①一緒に食べていても互いに好きなものをバラバラに食する「個食」
②子どもだけで1人で食べる「孤食」
③親も子どもも朝食をとらない「欠食」
④互いに好きな時間に食べる「家族時間」の欠落
これが共通事項になっていたということです。一緒に食事をともにすることやバランスのよい食事をとること、そして四季折々の食材を交えて心を育むことを大切にしていきたい・・・そんなことを提案されていました。先生のご経験からですが、非行少年の多くは「うまみ」を知らないと言うことも指摘されていました。ご飯に大量のマヨネーズや醤油や唐辛子などを食べて食する子どもたちが多く、味覚の混乱がみられる場合が多いのだそうです。そして、正しく箸を使える子どもたちが減っていることを指摘し、食事の場面で親から子に伝えることができる生活習慣の重要性をお話されていました。

 両親ともに働いている家庭、そしてひとり親家庭が増えている今、「食卓の風景」がサザエさん時代とは様変わりしていることを想像する事は容易です。小中学校でも朝食を食べてこず、集中力不足に悩まされている子どもたちの存在は市内の学校でも問題なっていることのひとつです。

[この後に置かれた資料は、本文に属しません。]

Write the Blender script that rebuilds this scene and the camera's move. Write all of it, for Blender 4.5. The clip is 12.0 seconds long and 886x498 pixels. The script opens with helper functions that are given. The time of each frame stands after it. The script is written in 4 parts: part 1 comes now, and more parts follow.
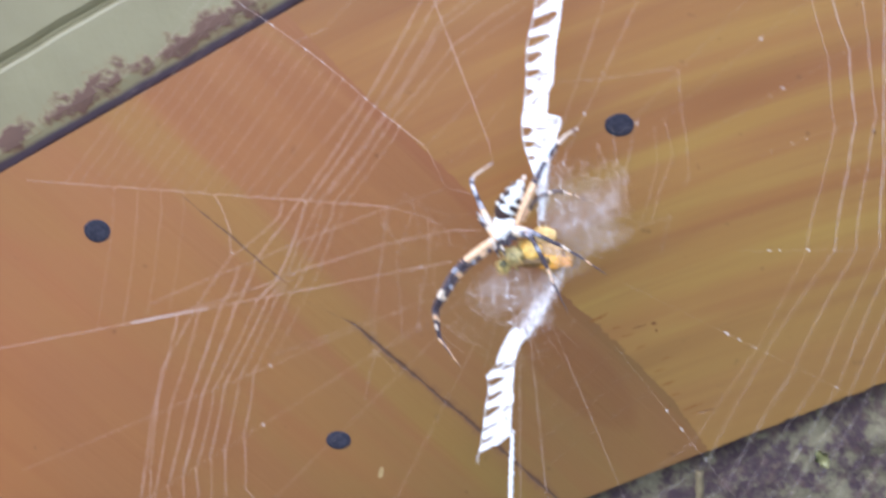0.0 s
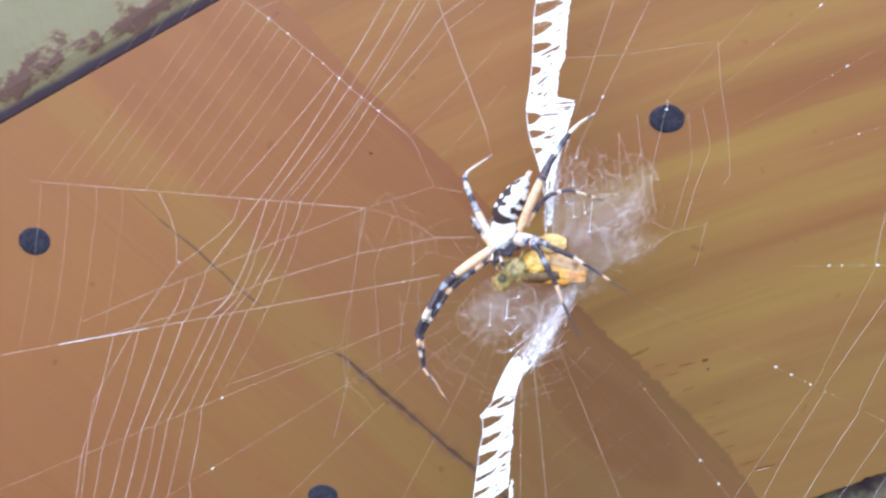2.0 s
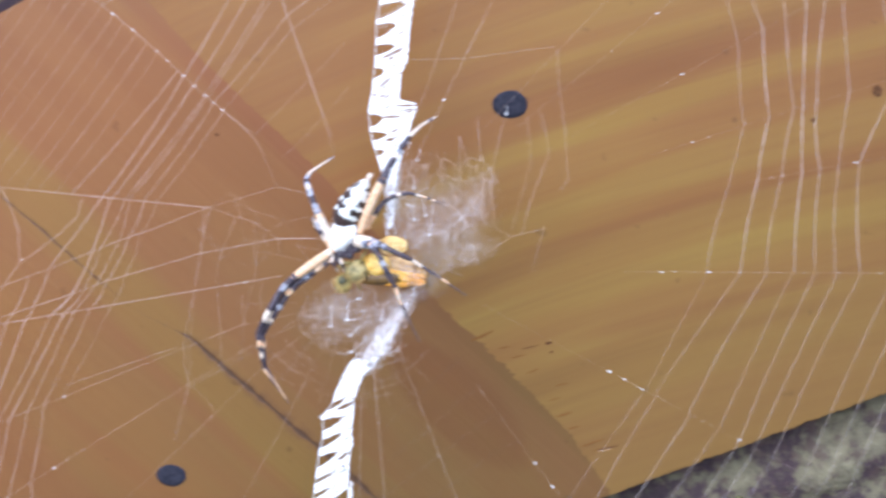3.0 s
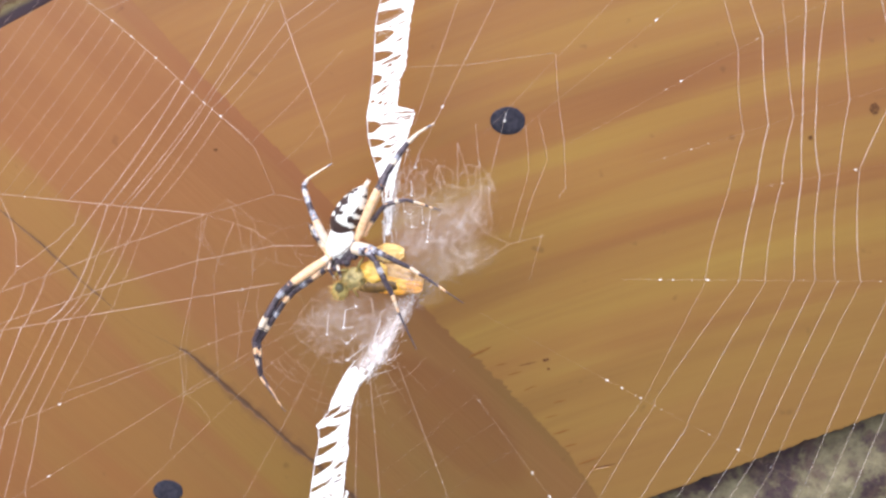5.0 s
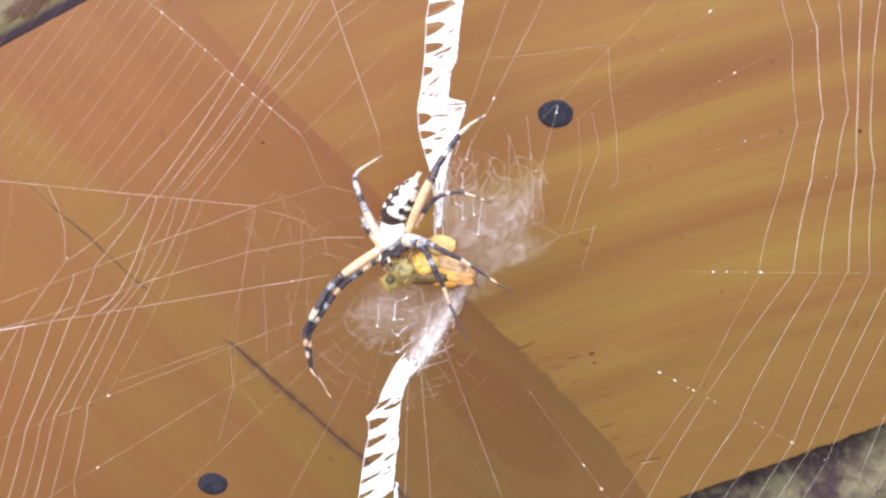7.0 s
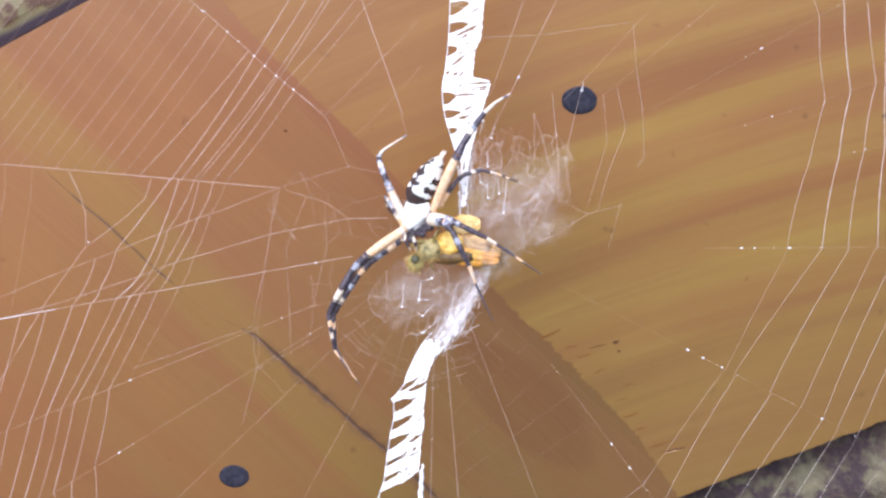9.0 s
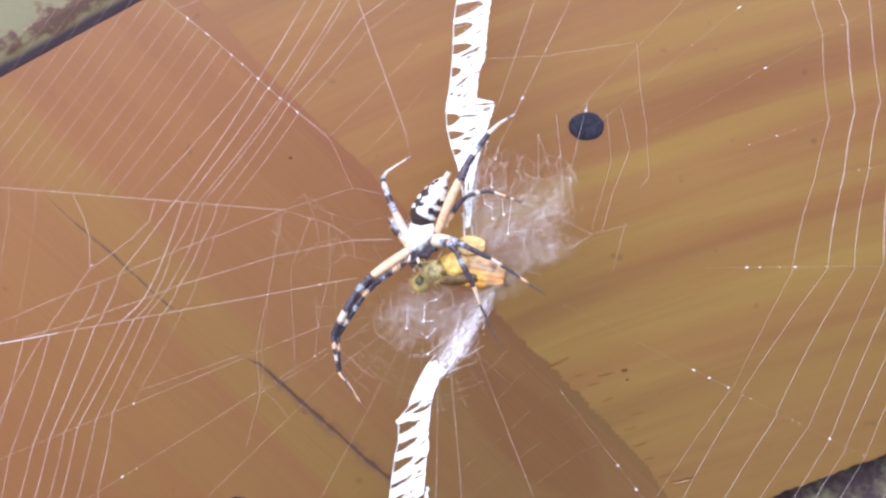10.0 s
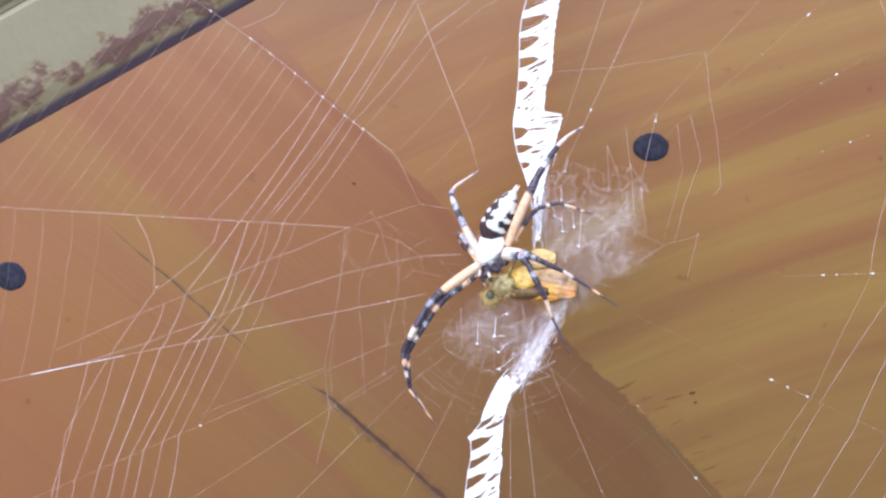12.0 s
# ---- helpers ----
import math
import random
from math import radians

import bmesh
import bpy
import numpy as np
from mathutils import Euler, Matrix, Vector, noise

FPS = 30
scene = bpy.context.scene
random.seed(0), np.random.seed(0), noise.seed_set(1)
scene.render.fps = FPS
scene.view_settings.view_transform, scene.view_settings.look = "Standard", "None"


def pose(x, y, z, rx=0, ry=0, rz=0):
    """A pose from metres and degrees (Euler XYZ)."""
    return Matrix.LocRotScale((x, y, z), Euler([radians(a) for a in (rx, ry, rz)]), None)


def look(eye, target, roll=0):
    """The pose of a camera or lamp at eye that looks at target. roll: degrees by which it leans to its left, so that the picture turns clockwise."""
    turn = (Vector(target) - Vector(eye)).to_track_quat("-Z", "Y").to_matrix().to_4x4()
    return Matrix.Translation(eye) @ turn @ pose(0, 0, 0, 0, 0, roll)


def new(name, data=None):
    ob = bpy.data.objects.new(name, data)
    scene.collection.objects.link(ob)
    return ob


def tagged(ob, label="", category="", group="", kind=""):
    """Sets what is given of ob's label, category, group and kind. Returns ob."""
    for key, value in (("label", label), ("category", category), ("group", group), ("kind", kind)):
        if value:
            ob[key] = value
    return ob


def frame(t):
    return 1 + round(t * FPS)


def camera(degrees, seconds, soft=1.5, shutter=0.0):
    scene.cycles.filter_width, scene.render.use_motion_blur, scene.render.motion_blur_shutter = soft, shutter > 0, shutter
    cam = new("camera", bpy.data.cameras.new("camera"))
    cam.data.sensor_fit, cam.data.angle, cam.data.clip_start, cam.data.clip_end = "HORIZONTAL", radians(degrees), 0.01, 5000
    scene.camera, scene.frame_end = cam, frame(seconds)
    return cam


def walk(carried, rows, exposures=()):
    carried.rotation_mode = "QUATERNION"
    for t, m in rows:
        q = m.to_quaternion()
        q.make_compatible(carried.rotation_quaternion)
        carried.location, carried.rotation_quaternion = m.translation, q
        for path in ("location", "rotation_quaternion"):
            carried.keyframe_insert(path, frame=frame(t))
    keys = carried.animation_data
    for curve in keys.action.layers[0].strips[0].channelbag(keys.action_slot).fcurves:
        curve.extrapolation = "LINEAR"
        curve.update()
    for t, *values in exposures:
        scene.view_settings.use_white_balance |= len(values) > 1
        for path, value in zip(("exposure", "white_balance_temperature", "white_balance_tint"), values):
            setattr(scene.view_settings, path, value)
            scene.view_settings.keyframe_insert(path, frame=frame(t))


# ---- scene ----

 「食事」というものは本来、家庭問題できわめて私的な領域の問題なはずですが、そうは言っていられない状況があると感じます。食育基本法もそのような考え方を背景に成立したものだと考えています。
 でも、法律ができたとは言え、例えば・・・学校教育の中である程度の取組みができたとしても、そこには限界があることは確かです。やはり基本は家庭に根ざす問題で、教育でフォローしきれる問題ではないと思っています。そこで、どうすればいいのか・・・・が問われるわけですが、私的領域である「家庭」「家族」に関わる問題だからこそ、これと言った効果的な打つ手に乏しいのが実情なのかもしれません。

 食育セミナーにも30名ほどの市民が集まっており、乳幼児も同伴して参加する熱心な方もいらっしゃいました。関心の有る方はどんどん学び、ますます知識を得ていくんだろうなあと思いました。だからこそ、ますます関心の有る人、全く無関心な人との差が広がってしまう・・・・。
 どんなことにも共通して言えることなのだと思いますが、無関心である人の気持ちをひきつけることが求められるのでしょうね。何かいいアイデアがあったらぜひ・・・お知恵をいただきたいところです。